>> Start

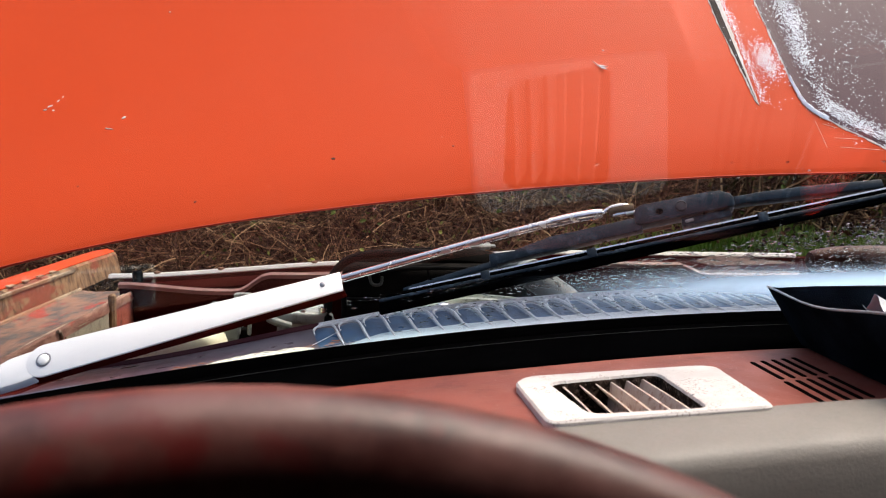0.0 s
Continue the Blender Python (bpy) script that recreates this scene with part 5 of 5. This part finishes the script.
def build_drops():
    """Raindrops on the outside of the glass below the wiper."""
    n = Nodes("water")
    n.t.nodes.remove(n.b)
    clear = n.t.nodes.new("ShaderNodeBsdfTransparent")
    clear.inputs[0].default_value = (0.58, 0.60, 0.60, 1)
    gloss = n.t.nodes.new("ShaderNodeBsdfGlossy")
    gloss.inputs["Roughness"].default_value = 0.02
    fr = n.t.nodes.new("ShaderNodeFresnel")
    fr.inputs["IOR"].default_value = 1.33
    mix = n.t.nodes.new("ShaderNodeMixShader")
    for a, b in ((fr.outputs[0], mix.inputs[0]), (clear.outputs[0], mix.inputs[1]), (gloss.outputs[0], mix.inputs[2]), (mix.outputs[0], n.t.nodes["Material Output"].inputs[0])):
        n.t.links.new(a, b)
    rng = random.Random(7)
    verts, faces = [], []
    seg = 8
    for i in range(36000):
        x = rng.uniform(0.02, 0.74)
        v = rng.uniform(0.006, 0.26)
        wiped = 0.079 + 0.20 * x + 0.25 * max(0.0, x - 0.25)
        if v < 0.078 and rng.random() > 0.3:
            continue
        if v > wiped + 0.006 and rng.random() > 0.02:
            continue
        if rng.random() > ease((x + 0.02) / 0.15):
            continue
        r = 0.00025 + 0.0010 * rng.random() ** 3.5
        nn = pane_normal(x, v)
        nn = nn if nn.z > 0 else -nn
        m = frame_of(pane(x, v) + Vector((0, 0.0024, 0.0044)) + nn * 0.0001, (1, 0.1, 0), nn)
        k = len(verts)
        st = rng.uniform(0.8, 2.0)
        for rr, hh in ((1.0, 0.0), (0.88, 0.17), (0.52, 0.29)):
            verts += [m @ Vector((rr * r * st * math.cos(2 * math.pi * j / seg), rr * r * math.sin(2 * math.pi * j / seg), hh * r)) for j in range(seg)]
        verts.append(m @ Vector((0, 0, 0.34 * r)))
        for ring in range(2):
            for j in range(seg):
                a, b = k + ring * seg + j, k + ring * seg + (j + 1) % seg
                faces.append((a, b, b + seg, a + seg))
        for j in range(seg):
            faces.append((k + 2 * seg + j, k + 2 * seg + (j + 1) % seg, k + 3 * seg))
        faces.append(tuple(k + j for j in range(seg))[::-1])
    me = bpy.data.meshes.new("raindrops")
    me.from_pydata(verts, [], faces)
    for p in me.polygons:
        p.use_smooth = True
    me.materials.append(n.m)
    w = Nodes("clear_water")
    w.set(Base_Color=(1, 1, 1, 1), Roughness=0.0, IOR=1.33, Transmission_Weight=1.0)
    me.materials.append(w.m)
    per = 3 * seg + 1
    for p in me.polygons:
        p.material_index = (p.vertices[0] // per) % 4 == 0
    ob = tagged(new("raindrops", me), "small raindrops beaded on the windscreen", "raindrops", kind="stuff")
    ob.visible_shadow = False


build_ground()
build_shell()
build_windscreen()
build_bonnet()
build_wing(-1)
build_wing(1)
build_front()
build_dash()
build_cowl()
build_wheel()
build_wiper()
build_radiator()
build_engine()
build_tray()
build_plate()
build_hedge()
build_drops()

>> End

_Set task:_ Reproduce the data above in full, exactly as it is, with the pictures left out.

_Full response:_
0.0 s
Continue the Blender Python (bpy) script that recreates this scene with part 5 of 5. This part finishes the script.
def build_drops():
    """Raindrops on the outside of the glass below the wiper."""
    n = Nodes("water")
    n.t.nodes.remove(n.b)
    clear = n.t.nodes.new("ShaderNodeBsdfTransparent")
    clear.inputs[0].default_value = (0.58, 0.60, 0.60, 1)
    gloss = n.t.nodes.new("ShaderNodeBsdfGlossy")
    gloss.inputs["Roughness"].default_value = 0.02
    fr = n.t.nodes.new("ShaderNodeFresnel")
    fr.inputs["IOR"].default_value = 1.33
    mix = n.t.nodes.new("ShaderNodeMixShader")
    for a, b in ((fr.outputs[0], mix.inputs[0]), (clear.outputs[0], mix.inputs[1]), (gloss.outputs[0], mix.inputs[2]), (mix.outputs[0], n.t.nodes["Material Output"].inputs[0])):
        n.t.links.new(a, b)
    rng = random.Random(7)
    verts, faces = [], []
    seg = 8
    for i in range(36000):
        x = rng.uniform(0.02, 0.74)
        v = rng.uniform(0.006, 0.26)
        wiped = 0.079 + 0.20 * x + 0.25 * max(0.0, x - 0.25)
        if v < 0.078 and rng.random() > 0.3:
            continue
        if v > wiped + 0.006 and rng.random() > 0.02:
            continue
        if rng.random() > ease((x + 0.02) / 0.15):
            continue
        r = 0.00025 + 0.0010 * rng.random() ** 3.5
        nn = pane_normal(x, v)
        nn = nn if nn.z > 0 else -nn
        m = frame_of(pane(x, v) + Vector((0, 0.0024, 0.0044)) + nn * 0.0001, (1, 0.1, 0), nn)
        k = len(verts)
        st = rng.uniform(0.8, 2.0)
        for rr, hh in ((1.0, 0.0), (0.88, 0.17), (0.52, 0.29)):
            verts += [m @ Vector((rr * r * st * math.cos(2 * math.pi * j / seg), rr * r * math.sin(2 * math.pi * j / seg), hh * r)) for j in range(seg)]
        verts.append(m @ Vector((0, 0, 0.34 * r)))
        for ring in range(2):
            for j in range(seg):
                a, b = k + ring * seg + j, k + ring * seg + (j + 1) % seg
                faces.append((a, b, b + seg, a + seg))
        for j in range(seg):
            faces.append((k + 2 * seg + j, k + 2 * seg + (j + 1) % seg, k + 3 * seg))
        faces.append(tuple(k + j for j in range(seg))[::-1])
    me = bpy.data.meshes.new("raindrops")
    me.from_pydata(verts, [], faces)
    for p in me.polygons:
        p.use_smooth = True
    me.materials.append(n.m)
    w = Nodes("clear_water")
    w.set(Base_Color=(1, 1, 1, 1), Roughness=0.0, IOR=1.33, Transmission_Weight=1.0)
    me.materials.append(w.m)
    per = 3 * seg + 1
    for p in me.polygons:
        p.material_index = (p.vertices[0] // per) % 4 == 0
    ob = tagged(new("raindrops", me), "small raindrops beaded on the windscreen", "raindrops", kind="stuff")
    ob.visible_shadow = False


build_ground()
build_shell()
build_windscreen()
build_bonnet()
build_wing(-1)
build_wing(1)
build_front()
build_dash()
build_cowl()
build_wheel()
build_wiper()
build_radiator()
build_engine()
build_tray()
build_plate()
build_hedge()
build_drops()